Task details: Starting at the top of the entries, restate word for word each line up to and including the one with "pose from metres".
════════════════
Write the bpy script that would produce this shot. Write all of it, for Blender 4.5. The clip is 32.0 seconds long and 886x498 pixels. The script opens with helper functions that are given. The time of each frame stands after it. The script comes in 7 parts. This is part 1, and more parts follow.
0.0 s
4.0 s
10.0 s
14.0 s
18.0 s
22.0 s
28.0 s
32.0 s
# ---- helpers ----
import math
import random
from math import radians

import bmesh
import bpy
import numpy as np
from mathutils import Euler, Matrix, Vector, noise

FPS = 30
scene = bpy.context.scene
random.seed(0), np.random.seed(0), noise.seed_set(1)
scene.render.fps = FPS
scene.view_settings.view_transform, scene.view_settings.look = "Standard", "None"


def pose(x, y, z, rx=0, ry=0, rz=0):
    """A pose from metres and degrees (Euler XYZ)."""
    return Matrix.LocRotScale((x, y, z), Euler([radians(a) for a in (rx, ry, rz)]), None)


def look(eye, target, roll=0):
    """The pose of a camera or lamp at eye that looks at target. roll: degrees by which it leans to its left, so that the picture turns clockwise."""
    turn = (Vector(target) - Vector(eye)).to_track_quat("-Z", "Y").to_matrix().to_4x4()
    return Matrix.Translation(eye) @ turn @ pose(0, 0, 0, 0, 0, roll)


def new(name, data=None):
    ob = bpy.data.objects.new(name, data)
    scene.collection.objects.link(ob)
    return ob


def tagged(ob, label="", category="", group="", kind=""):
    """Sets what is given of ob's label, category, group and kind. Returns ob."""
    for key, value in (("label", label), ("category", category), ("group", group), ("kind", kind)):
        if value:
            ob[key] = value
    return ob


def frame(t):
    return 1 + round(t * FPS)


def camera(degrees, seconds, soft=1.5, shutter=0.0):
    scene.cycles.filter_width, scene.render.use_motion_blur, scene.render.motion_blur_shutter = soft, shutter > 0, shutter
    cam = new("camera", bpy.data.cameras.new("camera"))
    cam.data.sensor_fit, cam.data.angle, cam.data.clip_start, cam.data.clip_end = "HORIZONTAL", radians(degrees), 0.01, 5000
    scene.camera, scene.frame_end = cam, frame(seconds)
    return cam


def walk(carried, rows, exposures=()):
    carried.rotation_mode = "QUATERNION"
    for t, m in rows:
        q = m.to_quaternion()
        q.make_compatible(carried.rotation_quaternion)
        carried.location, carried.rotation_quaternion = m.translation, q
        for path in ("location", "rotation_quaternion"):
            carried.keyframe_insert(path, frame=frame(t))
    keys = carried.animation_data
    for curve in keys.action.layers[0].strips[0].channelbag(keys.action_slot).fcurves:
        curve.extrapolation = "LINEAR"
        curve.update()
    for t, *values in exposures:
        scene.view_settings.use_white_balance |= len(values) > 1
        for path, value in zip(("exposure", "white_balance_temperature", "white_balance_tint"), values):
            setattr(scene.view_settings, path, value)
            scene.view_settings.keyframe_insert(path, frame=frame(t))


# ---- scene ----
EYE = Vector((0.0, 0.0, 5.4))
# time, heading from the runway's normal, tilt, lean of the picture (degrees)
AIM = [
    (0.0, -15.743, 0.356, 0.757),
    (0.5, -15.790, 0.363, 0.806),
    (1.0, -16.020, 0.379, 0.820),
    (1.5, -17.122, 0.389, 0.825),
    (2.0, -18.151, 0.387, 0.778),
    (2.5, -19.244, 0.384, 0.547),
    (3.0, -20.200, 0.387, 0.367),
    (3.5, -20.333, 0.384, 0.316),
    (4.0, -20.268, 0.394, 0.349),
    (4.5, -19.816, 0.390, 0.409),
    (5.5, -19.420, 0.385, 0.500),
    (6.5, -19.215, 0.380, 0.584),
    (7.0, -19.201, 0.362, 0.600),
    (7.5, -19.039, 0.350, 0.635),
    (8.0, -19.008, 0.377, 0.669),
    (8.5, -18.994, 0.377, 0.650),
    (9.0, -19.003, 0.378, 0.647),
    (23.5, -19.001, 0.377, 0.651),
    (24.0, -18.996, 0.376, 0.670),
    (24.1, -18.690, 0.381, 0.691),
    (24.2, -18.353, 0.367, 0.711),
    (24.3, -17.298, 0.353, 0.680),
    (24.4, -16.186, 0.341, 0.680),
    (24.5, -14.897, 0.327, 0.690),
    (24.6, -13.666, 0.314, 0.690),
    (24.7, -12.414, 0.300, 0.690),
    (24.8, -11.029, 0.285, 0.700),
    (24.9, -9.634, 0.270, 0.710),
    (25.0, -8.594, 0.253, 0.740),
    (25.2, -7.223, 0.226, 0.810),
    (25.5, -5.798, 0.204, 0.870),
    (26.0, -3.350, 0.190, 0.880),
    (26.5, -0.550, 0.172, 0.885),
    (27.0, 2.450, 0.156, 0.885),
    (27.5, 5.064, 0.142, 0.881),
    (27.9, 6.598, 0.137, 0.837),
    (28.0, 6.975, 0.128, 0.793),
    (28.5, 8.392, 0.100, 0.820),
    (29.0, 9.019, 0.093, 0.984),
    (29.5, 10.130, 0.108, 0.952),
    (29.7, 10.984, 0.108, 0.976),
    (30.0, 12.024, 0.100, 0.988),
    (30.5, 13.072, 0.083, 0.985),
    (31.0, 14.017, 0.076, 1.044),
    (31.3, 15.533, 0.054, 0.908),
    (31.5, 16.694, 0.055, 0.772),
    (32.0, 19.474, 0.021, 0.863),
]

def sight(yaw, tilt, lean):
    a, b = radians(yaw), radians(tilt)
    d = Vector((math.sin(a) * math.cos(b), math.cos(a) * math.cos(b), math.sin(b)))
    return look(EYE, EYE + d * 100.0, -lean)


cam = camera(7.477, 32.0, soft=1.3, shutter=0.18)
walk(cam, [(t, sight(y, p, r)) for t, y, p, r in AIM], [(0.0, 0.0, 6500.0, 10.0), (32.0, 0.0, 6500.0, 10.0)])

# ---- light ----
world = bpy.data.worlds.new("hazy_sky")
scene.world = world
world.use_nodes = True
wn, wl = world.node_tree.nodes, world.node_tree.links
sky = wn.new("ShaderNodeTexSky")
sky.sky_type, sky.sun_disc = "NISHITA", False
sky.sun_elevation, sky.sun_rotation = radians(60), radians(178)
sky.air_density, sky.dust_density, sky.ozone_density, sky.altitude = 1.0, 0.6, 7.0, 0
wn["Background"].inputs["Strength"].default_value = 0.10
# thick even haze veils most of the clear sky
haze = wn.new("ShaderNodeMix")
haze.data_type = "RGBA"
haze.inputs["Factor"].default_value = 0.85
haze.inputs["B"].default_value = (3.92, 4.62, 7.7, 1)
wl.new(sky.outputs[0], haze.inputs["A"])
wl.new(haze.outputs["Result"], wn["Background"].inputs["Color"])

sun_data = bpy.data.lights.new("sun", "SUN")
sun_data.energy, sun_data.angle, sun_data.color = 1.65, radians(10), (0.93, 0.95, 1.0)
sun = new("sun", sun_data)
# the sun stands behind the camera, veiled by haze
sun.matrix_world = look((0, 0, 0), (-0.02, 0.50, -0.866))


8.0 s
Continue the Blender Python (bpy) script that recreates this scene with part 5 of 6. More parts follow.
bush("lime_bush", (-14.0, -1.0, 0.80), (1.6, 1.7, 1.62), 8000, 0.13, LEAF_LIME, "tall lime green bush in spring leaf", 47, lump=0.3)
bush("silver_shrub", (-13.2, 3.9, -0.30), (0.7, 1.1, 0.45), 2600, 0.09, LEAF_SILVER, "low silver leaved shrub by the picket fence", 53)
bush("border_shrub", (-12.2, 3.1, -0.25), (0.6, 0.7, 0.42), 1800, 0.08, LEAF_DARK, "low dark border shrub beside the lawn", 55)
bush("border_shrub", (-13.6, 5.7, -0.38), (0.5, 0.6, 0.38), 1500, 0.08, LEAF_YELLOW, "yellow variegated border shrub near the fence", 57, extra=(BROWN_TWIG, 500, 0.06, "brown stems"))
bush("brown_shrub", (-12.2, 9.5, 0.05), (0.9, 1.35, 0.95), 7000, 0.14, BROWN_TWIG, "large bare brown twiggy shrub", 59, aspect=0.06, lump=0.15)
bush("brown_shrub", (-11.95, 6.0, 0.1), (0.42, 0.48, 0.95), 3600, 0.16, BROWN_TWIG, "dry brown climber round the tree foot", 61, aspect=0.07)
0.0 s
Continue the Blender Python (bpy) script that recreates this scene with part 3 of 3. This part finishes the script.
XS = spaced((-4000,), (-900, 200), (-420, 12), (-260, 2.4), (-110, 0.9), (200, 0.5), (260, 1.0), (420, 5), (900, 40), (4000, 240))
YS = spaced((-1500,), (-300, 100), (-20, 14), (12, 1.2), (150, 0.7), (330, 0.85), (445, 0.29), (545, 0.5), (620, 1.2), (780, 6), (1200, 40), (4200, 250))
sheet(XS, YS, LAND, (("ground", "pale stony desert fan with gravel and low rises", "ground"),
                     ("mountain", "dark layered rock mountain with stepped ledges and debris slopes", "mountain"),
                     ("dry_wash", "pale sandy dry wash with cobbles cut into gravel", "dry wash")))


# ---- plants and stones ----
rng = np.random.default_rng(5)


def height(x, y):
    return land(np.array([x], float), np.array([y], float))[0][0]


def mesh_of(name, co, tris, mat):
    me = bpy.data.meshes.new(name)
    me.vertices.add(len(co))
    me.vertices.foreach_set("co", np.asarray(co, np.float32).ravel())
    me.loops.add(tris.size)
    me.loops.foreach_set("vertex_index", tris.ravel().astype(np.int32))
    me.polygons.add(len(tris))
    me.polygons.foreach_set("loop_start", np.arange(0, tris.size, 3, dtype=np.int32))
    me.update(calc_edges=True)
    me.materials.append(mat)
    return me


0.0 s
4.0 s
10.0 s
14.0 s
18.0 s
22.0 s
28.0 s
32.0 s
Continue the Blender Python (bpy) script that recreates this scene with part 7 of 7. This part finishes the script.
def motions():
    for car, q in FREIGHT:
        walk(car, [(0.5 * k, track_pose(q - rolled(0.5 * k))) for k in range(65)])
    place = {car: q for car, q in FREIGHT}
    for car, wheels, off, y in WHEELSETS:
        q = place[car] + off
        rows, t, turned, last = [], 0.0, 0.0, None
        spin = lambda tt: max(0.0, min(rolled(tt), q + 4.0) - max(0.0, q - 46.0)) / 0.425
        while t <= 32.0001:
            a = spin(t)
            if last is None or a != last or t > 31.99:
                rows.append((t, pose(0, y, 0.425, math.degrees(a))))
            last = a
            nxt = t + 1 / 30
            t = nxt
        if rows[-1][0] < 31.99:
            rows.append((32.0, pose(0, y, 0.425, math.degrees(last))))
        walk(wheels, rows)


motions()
════════════════
The result:
Write the bpy script that would produce this shot. Write all of it, for Blender 4.5. The clip is 32.0 seconds long and 886x498 pixels. The script opens with helper functions that are given. The time of each frame stands after it. The script comes in 7 parts. This is part 1, and more parts follow.
0.0 s
4.0 s
10.0 s
14.0 s
18.0 s
22.0 s
28.0 s
32.0 s
# ---- helpers ----
import math
import random
from math import radians

import bmesh
import bpy
import numpy as np
from mathutils import Euler, Matrix, Vector, noise

FPS = 30
scene = bpy.context.scene
random.seed(0), np.random.seed(0), noise.seed_set(1)
scene.render.fps = FPS
scene.view_settings.view_transform, scene.view_settings.look = "Standard", "None"


def pose(x, y, z, rx=0, ry=0, rz=0):
    """A pose from metres and degrees (Euler XYZ)."""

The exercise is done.